I have witnessed a plethora of rude behavior on Christian blogs who claim to be reformed, they claim to love Christ, and they claim to be apologetical in nature. Few things are more difficult to deal with than the charge of hypocrisy because of one's experience with another "Christian" who was behaving poorly. Biblical apologetics is not personally offensive. That is to say, it does not argue by ad hominem.

In short, Biblical apologetics is the loving, humble, respectful, BOLD, CONFIDENT response to the unbeliever who asks, demands, challenges, charges, or even indicts. In the order of things it comes in response to an unbeliever's response to the gospel.

Finally, Biblical apologetics is not philosophy. It is not the use of unaided human reason. It is not the use of pure logic. Biblical apologetics is another presentation of the gospel, slightly nuanced in the form of an answer to a question.

This does not suggest that Christians should not study logic or philosophy as such. I believe we must study those subjects. Paul was well informed on philosophy, rhetoric, and Greek literature. However, that we all should engage these subjects at the same level is indeed a pipe dream, not to mention without exgetical warrant. There is a balance that every Christian must seek. Some of us will be more inclined to apologetics, to the languages, to textual criticism, the systematics, exegesis, and hermeneutics. Others will be more inclined in different directions. Each one has his gift. Even still, we cannot miss the fact that Biblical apologetics is not to be viewed as just a gift. Perhaps it is for some. According to Peter, it is a fact of life for every Christian to one degree or another.
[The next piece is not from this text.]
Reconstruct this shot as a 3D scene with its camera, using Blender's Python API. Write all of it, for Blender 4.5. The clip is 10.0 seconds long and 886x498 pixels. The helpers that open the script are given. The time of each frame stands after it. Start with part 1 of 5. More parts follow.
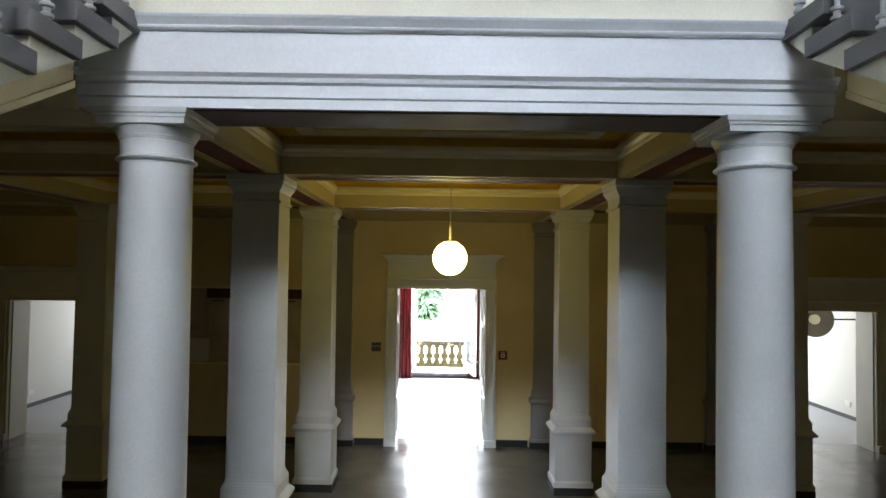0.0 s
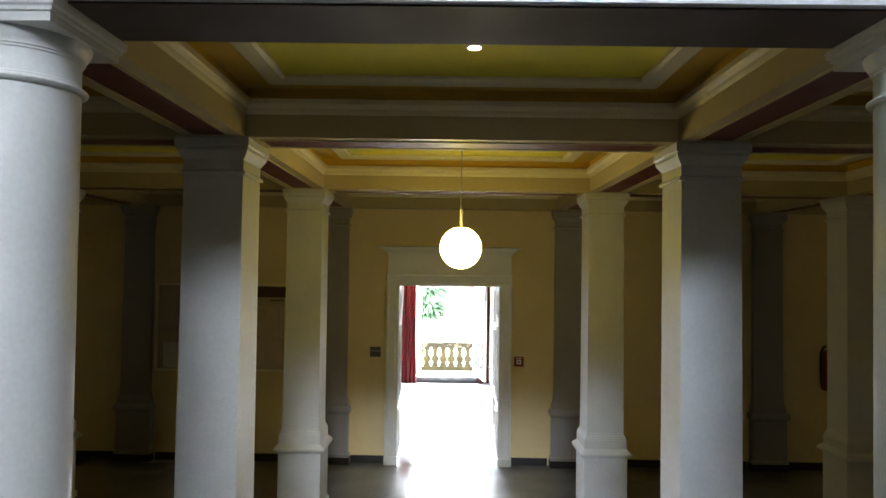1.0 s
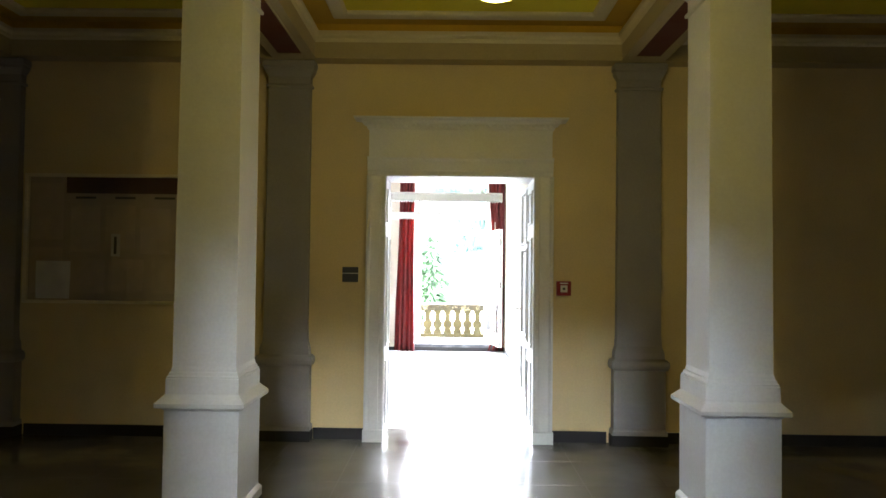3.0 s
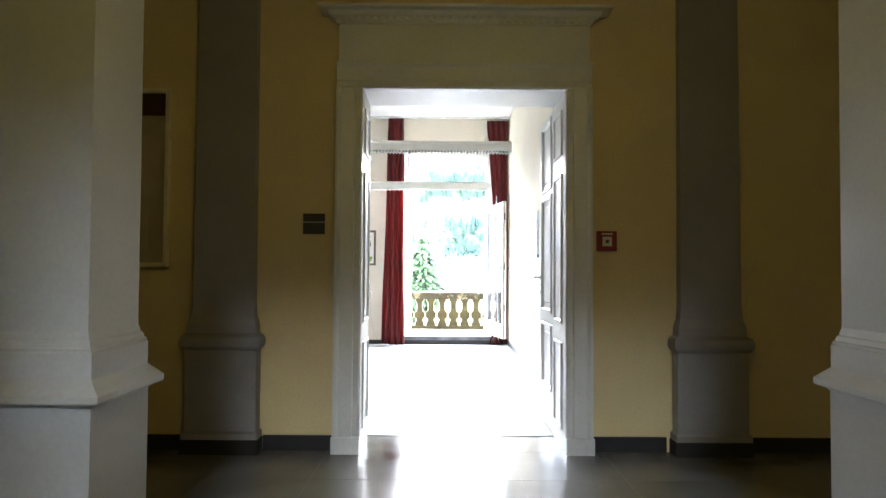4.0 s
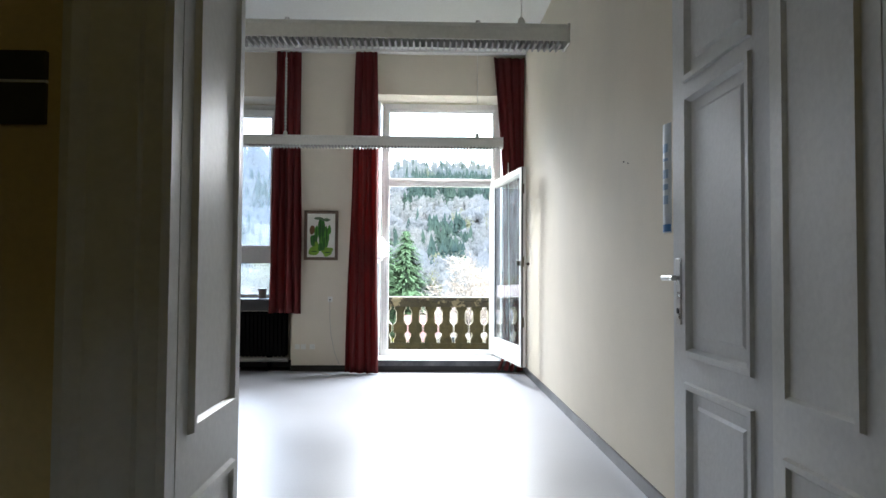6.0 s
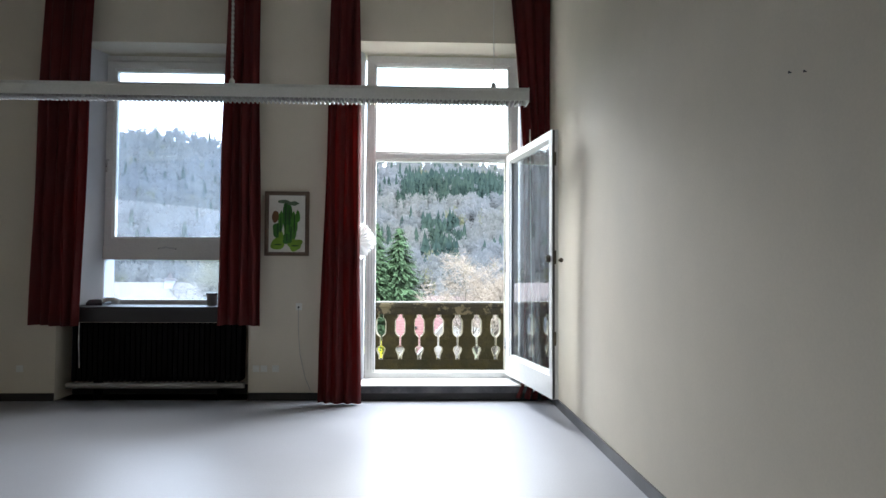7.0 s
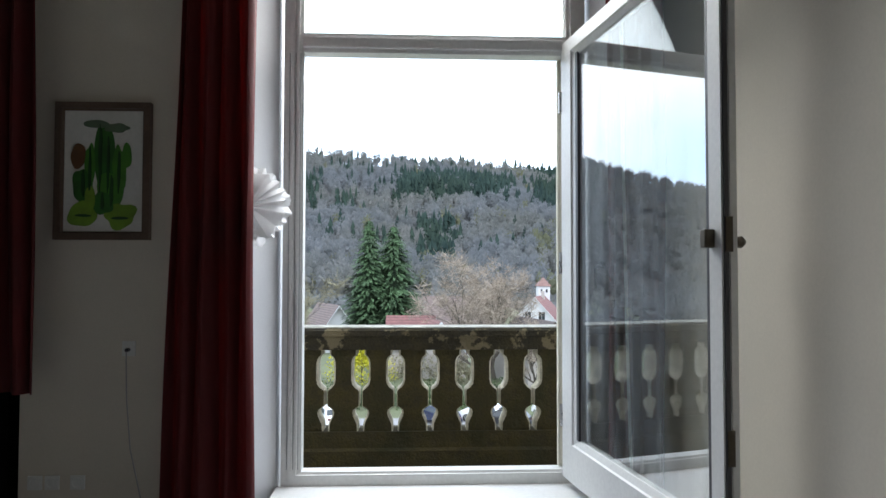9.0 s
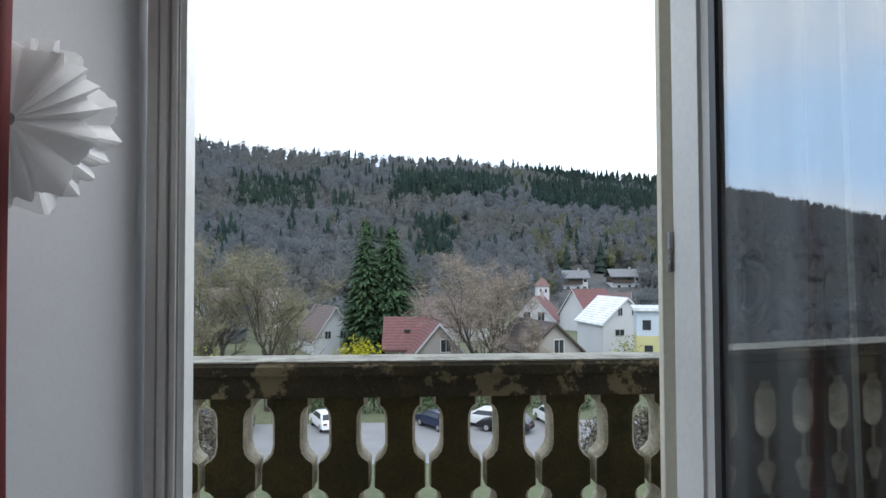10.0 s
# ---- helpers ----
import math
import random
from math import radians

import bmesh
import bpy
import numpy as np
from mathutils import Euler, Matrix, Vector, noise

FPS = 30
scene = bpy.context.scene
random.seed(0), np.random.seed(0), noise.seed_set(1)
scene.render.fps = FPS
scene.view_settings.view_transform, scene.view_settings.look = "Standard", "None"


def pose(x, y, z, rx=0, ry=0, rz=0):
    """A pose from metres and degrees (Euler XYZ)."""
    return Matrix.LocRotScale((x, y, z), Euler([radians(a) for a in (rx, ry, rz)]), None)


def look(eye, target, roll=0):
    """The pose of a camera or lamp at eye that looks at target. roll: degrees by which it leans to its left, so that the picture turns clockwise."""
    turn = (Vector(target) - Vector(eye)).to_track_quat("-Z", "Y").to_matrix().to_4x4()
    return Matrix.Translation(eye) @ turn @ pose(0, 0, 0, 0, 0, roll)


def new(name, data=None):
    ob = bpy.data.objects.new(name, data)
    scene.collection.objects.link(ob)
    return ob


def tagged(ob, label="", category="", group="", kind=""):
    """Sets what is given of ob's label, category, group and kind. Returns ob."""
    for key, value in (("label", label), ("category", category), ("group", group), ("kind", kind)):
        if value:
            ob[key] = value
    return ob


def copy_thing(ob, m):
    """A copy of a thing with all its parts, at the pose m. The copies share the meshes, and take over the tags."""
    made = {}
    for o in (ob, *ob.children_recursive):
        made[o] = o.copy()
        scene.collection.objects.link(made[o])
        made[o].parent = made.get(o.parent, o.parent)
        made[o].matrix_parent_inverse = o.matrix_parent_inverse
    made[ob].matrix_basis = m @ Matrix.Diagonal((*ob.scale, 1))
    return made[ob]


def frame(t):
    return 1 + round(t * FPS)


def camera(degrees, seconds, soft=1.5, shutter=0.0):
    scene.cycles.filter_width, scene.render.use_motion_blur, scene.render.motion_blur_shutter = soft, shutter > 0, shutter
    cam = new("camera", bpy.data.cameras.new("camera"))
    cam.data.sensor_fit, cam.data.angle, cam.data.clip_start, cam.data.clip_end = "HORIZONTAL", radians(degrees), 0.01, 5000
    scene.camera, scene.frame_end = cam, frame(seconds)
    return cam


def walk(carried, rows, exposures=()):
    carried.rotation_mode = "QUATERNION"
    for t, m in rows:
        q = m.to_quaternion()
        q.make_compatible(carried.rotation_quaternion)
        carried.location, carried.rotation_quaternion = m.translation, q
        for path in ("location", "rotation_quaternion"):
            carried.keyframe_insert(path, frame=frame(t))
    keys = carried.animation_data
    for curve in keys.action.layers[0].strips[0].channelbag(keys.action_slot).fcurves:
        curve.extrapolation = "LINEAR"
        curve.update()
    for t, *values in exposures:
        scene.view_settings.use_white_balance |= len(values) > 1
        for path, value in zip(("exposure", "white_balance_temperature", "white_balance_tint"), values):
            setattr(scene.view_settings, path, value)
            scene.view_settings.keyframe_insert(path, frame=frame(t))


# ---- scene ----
cam = camera(67.0, 10.0)
PATH = [
    (0, (0.014, 1.159, 2.545), (0.013, 3.158, 2.615), 0.8),
    (0.5, (0.004, 1.689, 2.542), (-0.007, 3.688, 2.611), 0.8),
    (1, (-0.014, 2.333, 2.497), (-0.032, 4.332, 2.563), 0.8),
    (1.5, (-0.053, 3.005, 2.321), (-0.071, 5.004, 2.392), 0.8),
    (2, (-0.072, 3.725, 2.094), (-0.086, 5.723, 2.164), 0.8),
    (2.5, (-0.023, 4.452, 1.818), (-0.058, 6.451, 1.882), 0.6),
    (3, (-0.084, 5.22, 1.5), (-0.105, 7.219, 1.557), 0.7),
    (3.2, (-0.109, 5.534, 1.384), (-0.123, 7.534, 1.436), 0.6),
    (4.5, (-0.149, 7.59, 1.084), (-0.137, 9.588, 1.164), 0.4),
    (5, (-0.163, 8.315, 1.078), (-0.147, 10.314, 1.157), 0.5),
    (6.5, (-0.229, 10.737, 1.118), (-0.156, 12.735, 1.184), 0.3),
    (7, (-0.239, 11.606, 1.118), (-0.163, 13.603, 1.182), 0.3),
    (7.5, (-0.224, 12.429, 1.12), (-0.143, 14.426, 1.183), 0.3),
    (8, (-0.188, 13.202, 1.121), (-0.105, 15.199, 1.185), 0.2),
    (8.5, (-0.159, 13.939, 1.12), (-0.072, 15.936, 1.184), 0.2),
    (9, (-0.115, 14.664, 1.117), (-0.027, 16.661, 1.18), 0.1),
    (9.5, (-0.101, 15.378, 1.107), (-0.009, 17.375, 1.17), -0.1),
    (10, (-0.075, 16.117, 1.107), (0.019, 18.113, 1.171), -0.2),
]
EXPOSURES = [(0.0, 4.1), (0.5, 4.3), (1.0, 4.42), (2.0, 4.52), (3.0, 4.7), (3.6, 4.3), (4.5, 3.5), (5.2, 2.7), (6.3, 1.87), (7.5, 1.12), (8.2, 0.87), (9.0, 0.14), (10.0, -0.7)]
walk(cam, [(t, look(eye, target, roll)) for t, eye, target, roll in PATH], EXPOSURES)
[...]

The Christian must love the Lord God with all his or her being. This includes engaging in the discipline of right thinking and of Biblical apologetics. Solomon wrote, "How long O naive ones will you love being simple minded?" (Prov. 1:22) He went on to say that fools hate knowledge. The next time you hear a Christian ponding on the idea that we should study Scripture, or seek to understand doctrine and the nature of the God who is, just quote Solomon: fools hate knowledge.

Let us always be ready to give a reasoned defense of the hope that is in us to every who asks, or demands, or challenges, or even indicts. Let us do so with boldness, with confidence, not fearing their intimidation. But let us do so with respect and gentleness, always in the midst of good works, ensuring that our speech is laced with salt from beginning to end.